Speaking at Palm Beach Atlantic University in Florida, Supreme Court Justice Clarence Thomas told college students that Americans are too sensitive about race. More astonishingly, Thomas went on to express a sort of revisionist nostalgia for segregation-era Georgia. Thomas exclaimed:
My sadness is that we are probably today more race and difference-conscious than I was in the 1960s when I went to school. To my knowledge, I was the first black kid in Savannah, Georgia, to go to a white school. Rarely did the issue of race come up.
He then went on to trivialize systemic racism by equating it with a mere slight, were someone gets their feelings hurt. Drawing a false equivalency between racism and routine everyday slights familiar to people of all races, Thomas adds that:
Every person in this room has endured a slight. Every person. Somebody has said something that has hurt their feelings or did something to them — left them out. That’s a part of the deal.
Thomas also went on to state that Northern liberal “elites” treated him worse than the folks in Jim Crow Era Georgia. Certainly Clarence Thomas has polished his conservative talking points. His nostalgia for the Jim Crow Era South sounds eerily similar to the remarks made by Duck Dynasty’s Phil Robertson about “racial harmony” in the pre-Civil Rights south. It is not clear whether Thomas is being disingenuous or if he actually believes his tripe that race was not as much of an issue in the segregated 1960s South as it is now.
Thomas asserts that the issue of race rarely came up in Savannah, Georgia in 1960. Perhaps he has no memory of the year and a half boycott organized by black leaders of the stores in the Broughton shopping district. The boycott was so thorough that many stores went bankrupt, as intransigent owners chose to have their stores die rather than desegregate. Maybe he was unaware of the fight to integrate city parks and public transportation that achieved success by 1961 in Savannah. Surely the issue of race came up when all of that was happening.
In addition, while Clarence Thomas may have remembered the time period as one of racial tranquility, most Georgia blacks probably have a different memory. While Clarence Thomas may think the slights he has to endure from white Northern liberal “elites” are the worst possible experiences a black man in America could live through, maybe his history is a bit fuzzy.
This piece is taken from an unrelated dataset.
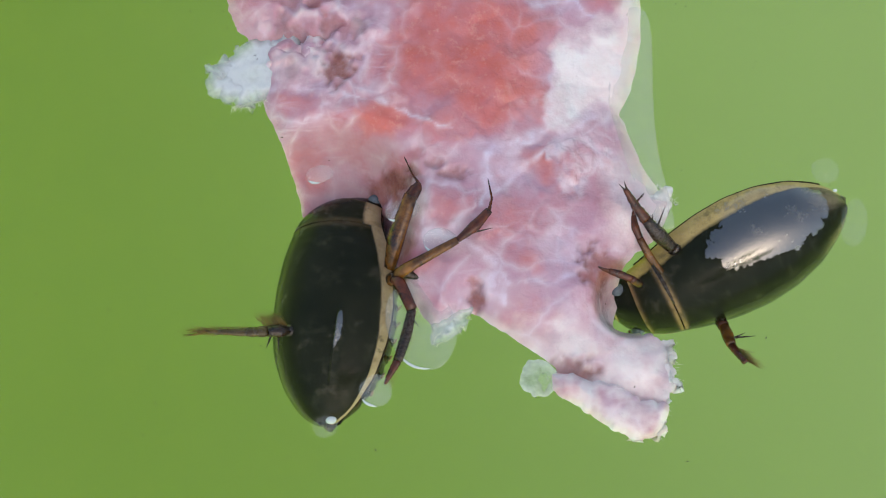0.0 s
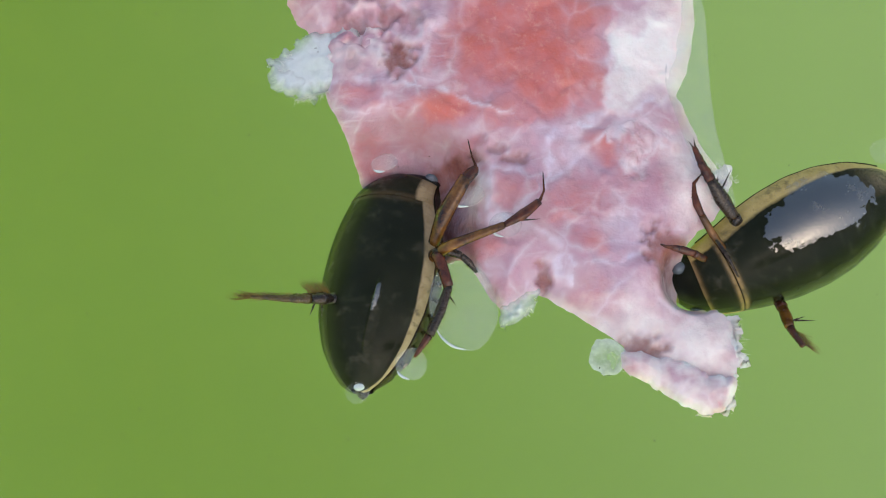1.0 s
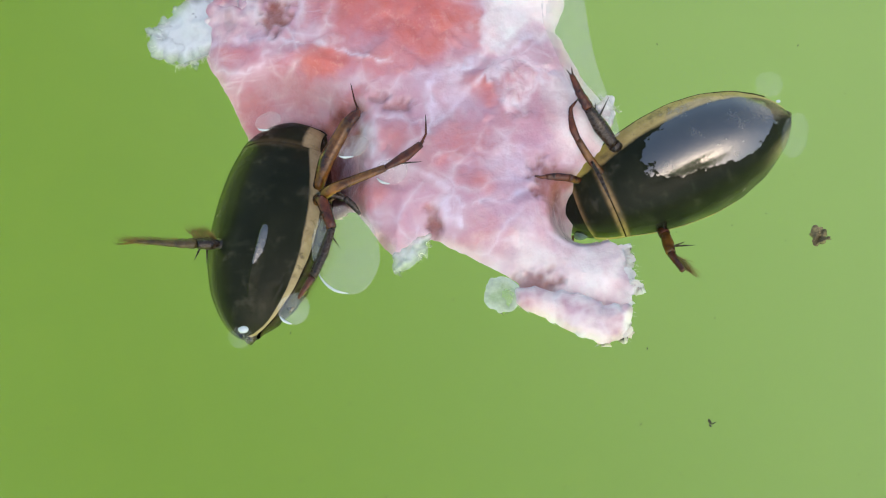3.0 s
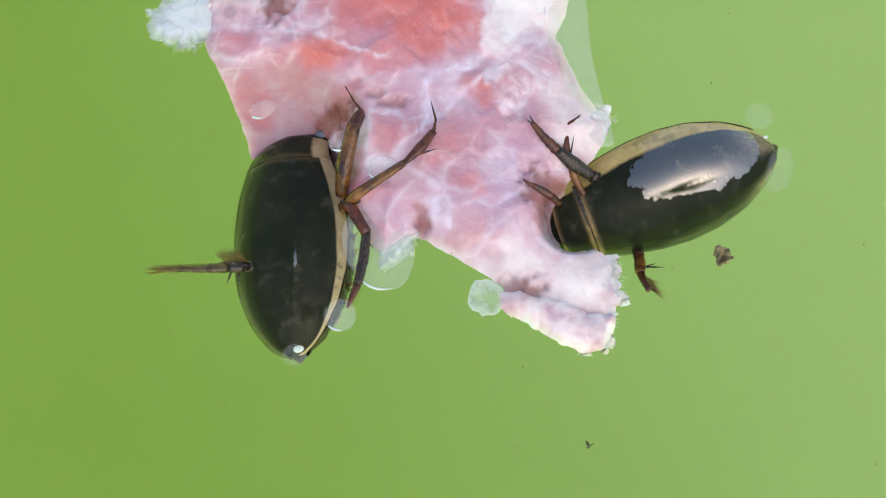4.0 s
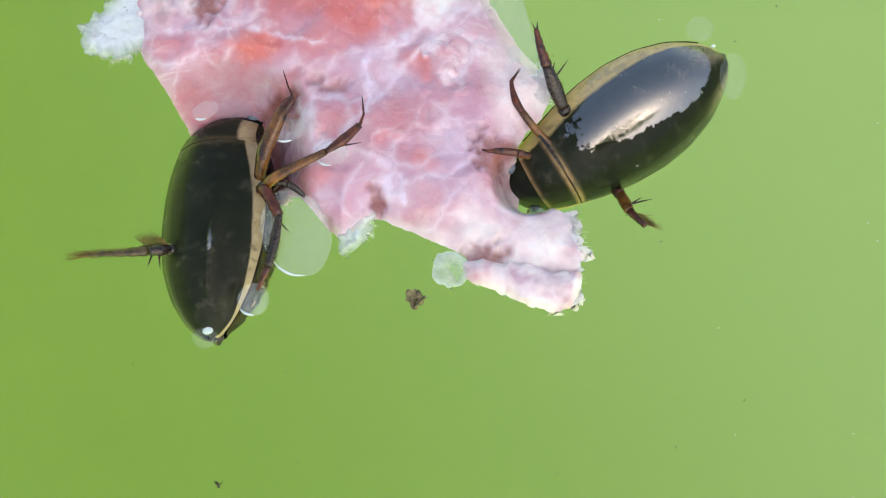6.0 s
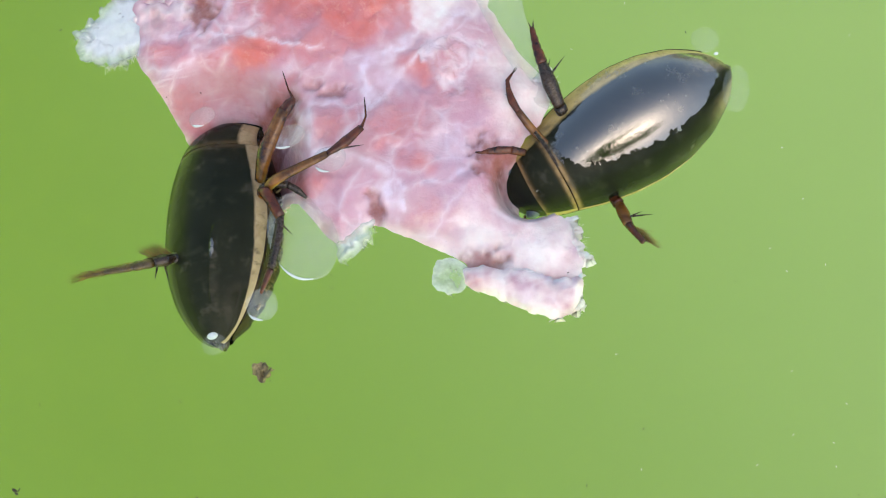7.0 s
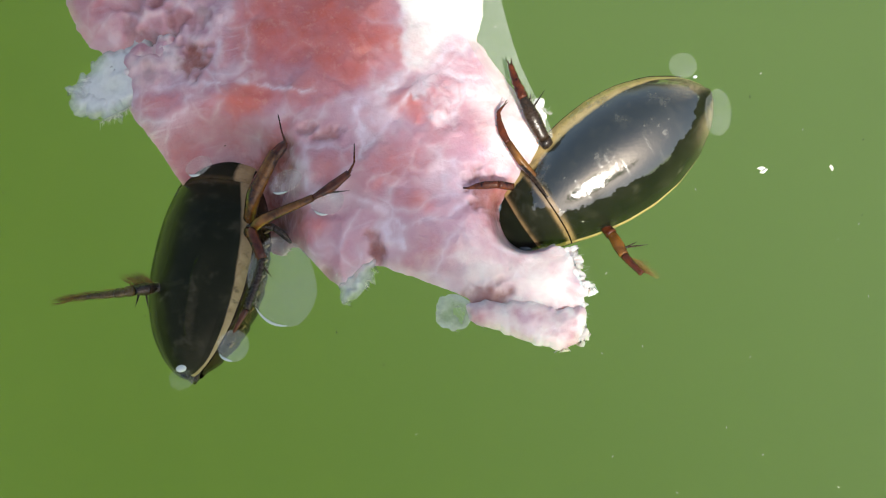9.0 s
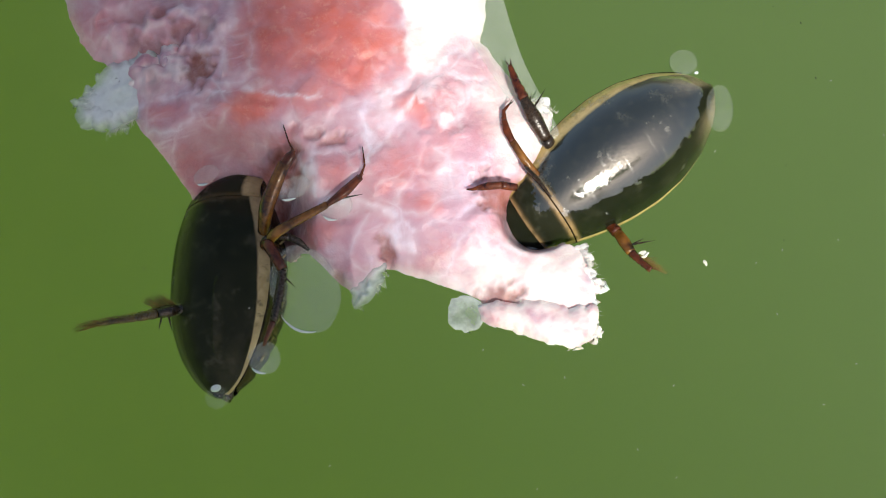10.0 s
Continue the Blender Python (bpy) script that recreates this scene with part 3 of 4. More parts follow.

He probably does not remember a 23-year old black man, Artie Owens, getting shot in the back by a police officer in his hometown of Savannah. Maybe he forgot the many civil rights martyrs who were beaten and killed trying to desegregate the South and trying to register black Americans to vote.
If Clarence Thomas remembers the days of Jim Crow so fondly, perhaps that explains his hostility towards Voting Rights and Affirmative Action. He has forgotten the struggle black Americans endured to achieve a step towards equal treatment. He benefited from that struggle, but he has found his station of privilege and he has turned his back on the men and women who fought to make his success possible. That is his right, but he should not rewrite history in the process.